His first job out of college was at Facebook when it had about 300 employees. One of his first assignments: Work on the popular social network’s frequent service outages.

Adeagbo says he was drawn to solving big problems in the tech industry and beyond, in search of ways to make people’s lives “tangibly better,” working on software for schools in Kenya and coaching track in East Palo Alto, Calif.

Aston Motes, Dropbox’s first employee, was Adeagbo’s freshman roommate at MIT. He says his friend ascribes to the “each one, teach one” model of giving back that drives him to teach programming and chess to kids.

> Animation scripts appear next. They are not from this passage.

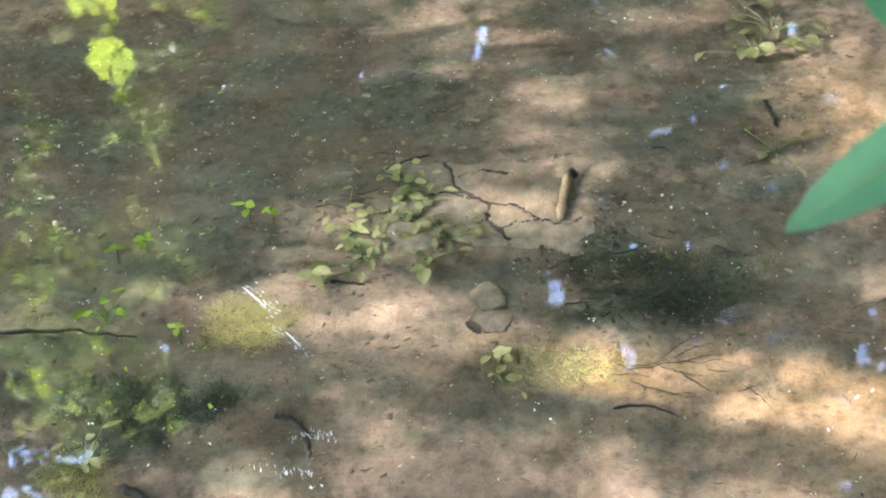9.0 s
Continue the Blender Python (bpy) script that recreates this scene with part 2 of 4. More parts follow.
GRIT = plain_mat("grit", (0.25, 0.19, 0.13), (0.55, 0.45, 0.34), 22, 0.7, 0.3, 0.001)


# ---- mesh helpers ----
def part(name, bm, material, parent=None, label=""):
    me = bpy.data.meshes.new(name)
    bm.to_mesh(me)
    bm.free()
    for p in me.polygons:
        p.use_smooth = True
    me.materials.append(material)
    ob = new(name, me)
    ob.parent = parent
    if label:
        ob["label"] = label
    return ob


def empty(name, at, label, category, group=""):
    e = new(name)
    e.location = at
    e.empty_display_size = 0.02
    return tagged(e, label, category, group)


def np_mesh(name, verts, quads, material, smooth=False):
    me = bpy.data.meshes.new(name)
    v, q = np.asarray(verts, np.float32), np.asarray(quads, np.int32)
    me.vertices.add(len(v))
    me.vertices.foreach_set("co", v.ravel())
    k = q.shape[1]
    me.loops.add(q.size)
    me.loops.foreach_set("vertex_index", q.ravel())
    me.polygons.add(len(q))
    me.polygons.foreach_set("loop_start", np.arange(len(q), dtype=np.int32) * k)
    me.polygons.foreach_set("use_smooth", np.full(len(q), smooth))
    me.update(calc_edges=True)
    me.materials.append(material)
    return me


def tube_bm(points, radii, sides=8, bm=None, wobble=0.0, rng=None):
    """A tapered, closed tube along points."""
    bm = bm or bmesh.new()
    pts = [Vector(p) for p in points]
    rings = []
    for i, p in enumerate(pts):
        d = (pts[min(i + 1, len(pts) - 1)] - pts[max(i - 1, 0)]).normalized()
        a = d.orthogonal().normalized()
        if i and rings:
            a = (last - d * last.dot(d)).normalized()
        last = a
        b = d.cross(a)
        ring = []
        for s in range(sides):
            w = 1 + (rng.uniform(-wobble, wobble) if rng else 0)
            t = 2 * math.pi * s / sides
            ring.append(bm.verts.new(p + (a * math.cos(t) + b * math.sin(t)) * radii[i] * w))
        rings.append(ring)
    for r0, r1 in zip(rings, rings[1:]):
        for s in range(sides):
            bm.faces.new((r0[s], r0[(s + 1) % sides], r1[(s + 1) % sides], r1[s]))
    bm.faces.new(rings[0][::-1])
    bm.faces.new(rings[-1])
    return bm


def leaf_grid(bm, length, width, m, nu=14, nv=6, fold=0.25, droop=0.12, teeth=0.0, point=1.0, widest=0.42, veins=0.0, holes=()):
    """An ovate leaf blade from its base along +x, with a keel, drooping tip, toothed edge and side veins; two skins make its thickness."""
    grid = []
    for i in range(nu + 1):
        u = i / nu
        shape = (math.sin(math.pi * u ** (math.log(0.5) / math.log(widest)))) ** (0.75 * point) if 0 < u < 1 else 0.0
        half = width / 2 * max(shape, 0.03)
        row = []
        for j in range(nv + 1):
            v = 2 * j / nv - 1
            edge = abs(v) > 0.99
            k = 1 + (teeth * (0.5 if i % 2 else -0.5) if edge else 0)
            y = v * half * k
            x = u * length + (teeth * 0.3 * length / nu if edge and i % 2 else 0)
            z = abs(v) * half * fold - droop * length * u * u + veins * length * 0.012 * math.cos(2 * math.pi * (u * 8 - abs(v) * 1.6)) * abs(v)
            row.append(bm.verts.new(m @ Vector((x, y, z))))
        grid.append(row)
    for i in range(nu):
        for j in range(nv):
            if (i, j) in holes:
                continue
            bm.faces.new((grid[i][j], grid[i + 1][j], grid[i + 1][j + 1], grid[i][j + 1]))
    return bm


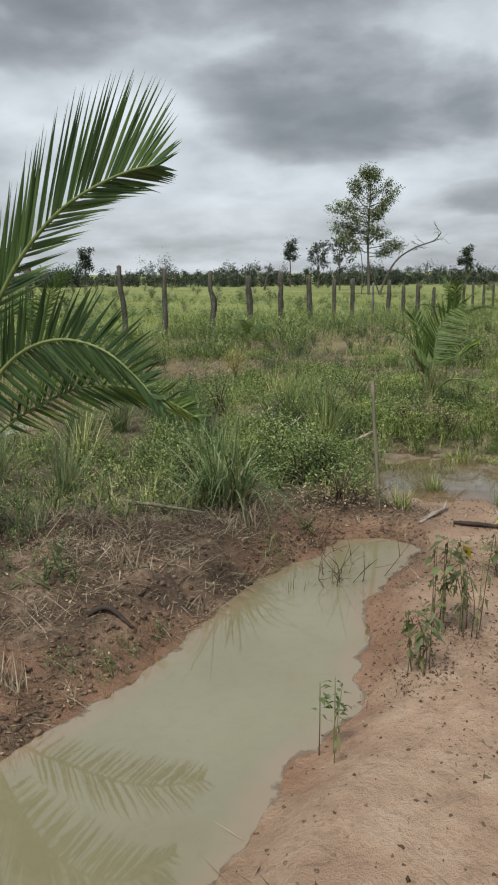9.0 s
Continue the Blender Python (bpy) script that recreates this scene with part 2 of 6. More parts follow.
# the bluish haze of distance is mixed into this leaf colour
M_WOODS_HAZED = leaf_material("hazed_far_tree_leaf", [(0.0, (0.05, 0.064, 0.05)), (0.5, (0.07, 0.09, 0.066)), (1.0, (0.11, 0.13, 0.09))], 0.8, 0.05, 0.12, patch=0.05)
M_LITTER = leaf_material("dead_leaf_litter", [(0.0, (0.06, 0.042, 0.028)), (0.3, (0.15, 0.112, 0.07)), (0.6, (0.285, 0.222, 0.145)), (0.85, (0.45, 0.37, 0.26)), (1.0, (0.64, 0.57, 0.45))], 0.85, 0.1, 0.08, patch=5.0)
M_ROT = leaf_material("rotting_leaf", [(0.0, (0.025, 0.016, 0.012)), (0.6, (0.085, 0.055, 0.038)), (1.0, (0.24, 0.17, 0.12))], 0.8, 0.2, 0.05, patch=6.0)
M_STRAW = leaf_material("dry_straw", [(0.0, (0.09, 0.068, 0.045)), (0.4, (0.235, 0.185, 0.125)), (0.75, (0.40, 0.335, 0.24)), (1.0, (0.62, 0.54, 0.41))], 0.8, 0.15, 0.1, patch=4.0)
M_TAN = leaf_material("dead_tan_grass", [(0.0, (0.16, 0.13, 0.07)), (0.5, (0.36, 0.29, 0.16)), (1.0, (0.58, 0.49, 0.30))], 0.8, 0.15, 0.15, patch=2.0)
M_CLOD = leaf_material("earth_clod", [(0.0, (0.045, 0.03, 0.02)), (0.5, (0.11, 0.072, 0.048)), (1.0, (0.25, 0.168, 0.112))], 0.95, 0.1, 0.0, patch=3.0)
M_MUD = leaf_material("wet_mud_lump", [(0.0, (0.05, 0.03, 0.02)), (0.5, (0.12, 0.073, 0.048)), (1.0, (0.25, 0.15, 0.10))], 0.6, 0.35, 0.0, patch=2.5)
M_FLOWER = leaf_material("white_flower", [(0.0, (0.55, 0.55, 0.48)), (1.0, (0.80, 0.80, 0.74))], 0.7, 0.1, 0.2)


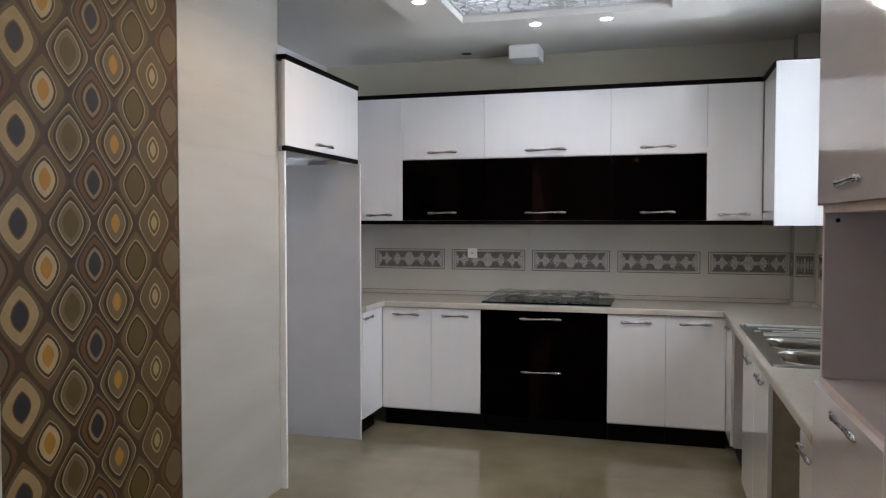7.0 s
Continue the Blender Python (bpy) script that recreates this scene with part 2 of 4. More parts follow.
class Front:
    """A furniture front: u along it, d behind it, z up. way: '-y', '-x' or '+x'."""

    def __init__(self, way, plane):
        self.way, self.plane = way, plane

    def at(self, u, d, z):
        if self.way == "-y":
            return (u, self.plane + d, z)
        return (self.plane + (d if self.way == "-x" else -d), u, z)

    def box(self, u0, u1, d0, d1, z0, z1, bevel=0.0):
        a, b = self.at(u0, d0, z0), self.at(u1, d1, z1)
        return block(*a, *b, bevel=bevel)

    def handle(self, door, u, z, length):
        ob = new("handle", handle_mesh(length))
        ob.parent = door
        x, y, zz = self.at(u, 0.0, z)
        ob.matrix_basis = pose(x, y, zz, 0, 0, {"-y": 0, "-x": -90, "+x": 90}[self.way])
        return tagged(ob, "wavy polished chrome bar handle")


def cabinet(name, label, front, u0, u1, z0, z1, depth, doors, group="", body=None, category="cabinet", hollow=0.0):
    """A closed unit: body and doors. doors: rows of u0, u1, z0, z1, handle's u, handle's z, handle's length, and a material."""
    mid = front.at((u0 + u1) / 2, depth / 2, z0)
    root = thing(name, mid, label, category, group)
    if hollow:
        for a, b in ((u0 + 0.001, u0 + 0.018), (u1 - 0.018, u1 - 0.001)):
            part("side_panel", front.box(a, b, 0.02, depth, z0, z1), body or M_CARCASS, root)
        part("bottom_panel", front.box(u0 + 0.018, u1 - 0.018, 0.02, depth, z0, z0 + 0.018), body or M_CARCASS, root)
        part("front_rail", front.box(u0 + 0.018, u1 - 0.018, 0.02, 0.03, z1 - 0.1, z1), body or M_CARCASS, root)
    else:
        part("body", front.box(u0 + 0.001, u1 - 0.001, 0.02, depth, z0, z1), body or M_CARCASS, root)
    for a, b, c, d, hu, hz, hl, dm in doors:
        door = part("door", front.box(a + 0.0009, b - 0.0009, 0.0, 0.018, c + 0.0009, d - 0.0009, 0.0014), dm, root)
        if hl:
            front.handle(door, hu, hz, hl)
    return root


# ---- the plan ----
WX, WY = 0.0, 7.18              # window wall and back wall
CEIL, LIVING, SOFFIT = 2.72, 2.74, 2.61
LX = -3.0                       # tiled wall
BX, BY = -0.585, 6.624          # base fronts
UX, UY = -0.368, 6.73           # upper fronts
TX = -0.586                     # tall fronts
TOE, DOOR0, DOOR1, TOP0, TOP = 0.125, 0.135, 0.86, 0.866, 0.905
U0, UB, U1, UT = 1.48, 1.452, 2.363, 2.392

# ---- large structure ----
structure("floor_slab", block(-3.9, -4.3, -0.12, 2.2, 7.5, -0.012), M_GROUT, "floor bed under polished beige tiles", "floor")
structure("wall_back", block(-3.9, WY + 0.012, -0.02, 0.25, WY + 0.2, 2.95), M_PAINT, "cream painted kitchen back wall", "wall")
structure("wall_recess", block(-3.75, 5.27, -0.02, -3.6, WY + 0.012, 2.95), M_BEAM, "white painted wall behind the fridge recess", "wall")
structure("wall_chase", block(-0.13, 7.03, 0.0, 0.0, WY + 0.012, CEIL), M_TILE, "tiled pipe chase in the corner", "wall")
wr = bmesh.new()
cuboid(wr, 0.012, 3.1, -0.02, 0.24, WY + 0.012, 1.278)
cuboid(wr, 0.012, 3.1, 2.6, 0.24, WY + 0.012, 2.95)
cuboid(wr, 0.012, 3.1, 1.278, 0.24, 4.61, 2.6)
cuboid(wr, 0.012, 6.14, 1.278, 0.24, WY + 0.012, 2.6)
structure("wall_window", wr, M_PAINT, "cream wall with a window over the sink", "wall")
structure("wall_left", block(-3.25, 2.75, -0.02, LX - 0.012, 5.25, 2.95), M_PAINT, "wall clad in pale stone tiles", "wall")
# The opening is out of view, added to let the fill lamp in.
wb = bmesh.new()
cuboid(wb, -3.25, -4.3, -0.02, -3.06, 2.75, 0.6)
cuboid(wb, -3.25, -4.3, 2.55, -3.06, 2.75, 2.95)
cuboid(wb, -3.25, -4.3, 0.6, -3.06, -3.35, 2.55)
cuboid(wb, -3.25, -0.85, 0.6, -3.06, 2.75, 2.55)
structure("wall_living_left", wb, M_PAINT, "cream painted living room wall with an added, unseen opening for fill light", "wall")
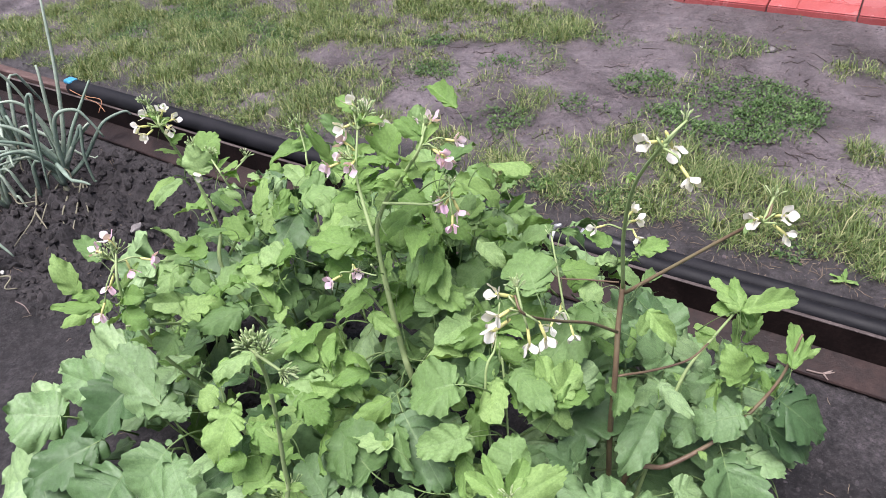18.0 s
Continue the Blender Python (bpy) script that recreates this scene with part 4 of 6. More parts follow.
leaf(plant_c, (-0.558, 0.997, 0.508), (-0.570, 0.946, 0.504), (0.049, -0.081, 0.996), 0.036, "E", 1)
leaf(plant_b, (-0.118, 1.199, 0.350), (-0.033, 1.151, 0.325), (0.133, -0.262, 0.956), 0.080, "L", 0)
leaf(plant_c, (-0.148, 1.155, 0.383), (-0.176, 1.239, 0.407), (0.344, -0.147, 0.927), 0.074, "L", 0)
leaf(plant_b, (-0.077, 0.964, 0.431), (-0.088, 1.068, 0.430), (0.160, 0.026, 0.987), 0.037, "L", 1)
leaf(plant_b, (-0.002, 0.829, 0.500), (-0.029, 0.884, 0.530), (-0.051, -0.506, 0.861), 0.061, "L", 0)
leaf(plant_b, (-0.078, 0.936, 0.446), (-0.115, 0.906, 0.433), (-0.006, -0.397, 0.918), 0.047, "R", 0)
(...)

“One of the biggest things for Makinde the whole time we were in college was how much of an impact certain pre-college programs had on him. I think he’d agree that he and I probably wouldn’t have ended up at MIT without them,” says Motes who is on the board of /dev/color. “Throughout our professional careers, we’ve both gotten even greater appreciation for how guidance from mentors on seemingly small stuff like how to choose one startup over another can end up making a big difference.”

With /dev/color, Adeagbo is filling “a pretty big hole,” providing mentoring and fellowship for African-American engineers in Silicon Valley, Motes says.

“I think as the organization grows and matures, the mentor-mentee relationships are going to be where the big impact will come from,” Motes says. “We expect all of the mentees to end up super successful due to the advising they get. And then we expect them to become mentors, to give back to the organization what they got. And, as the network of super successful engineers grows, members will have a larger and larger pool of resources to tap in order to take their careers to the next level.”

Right now dev/color has 20 members, but Motes says /dev/color has ambitions to reach engineers around the globe and give them a place to start and stay in the industry.

“Kind of bold, but I think we can create an organization that can eventually be home to engineers of all career levels, all helping each other be better, all around the world,” Motes says.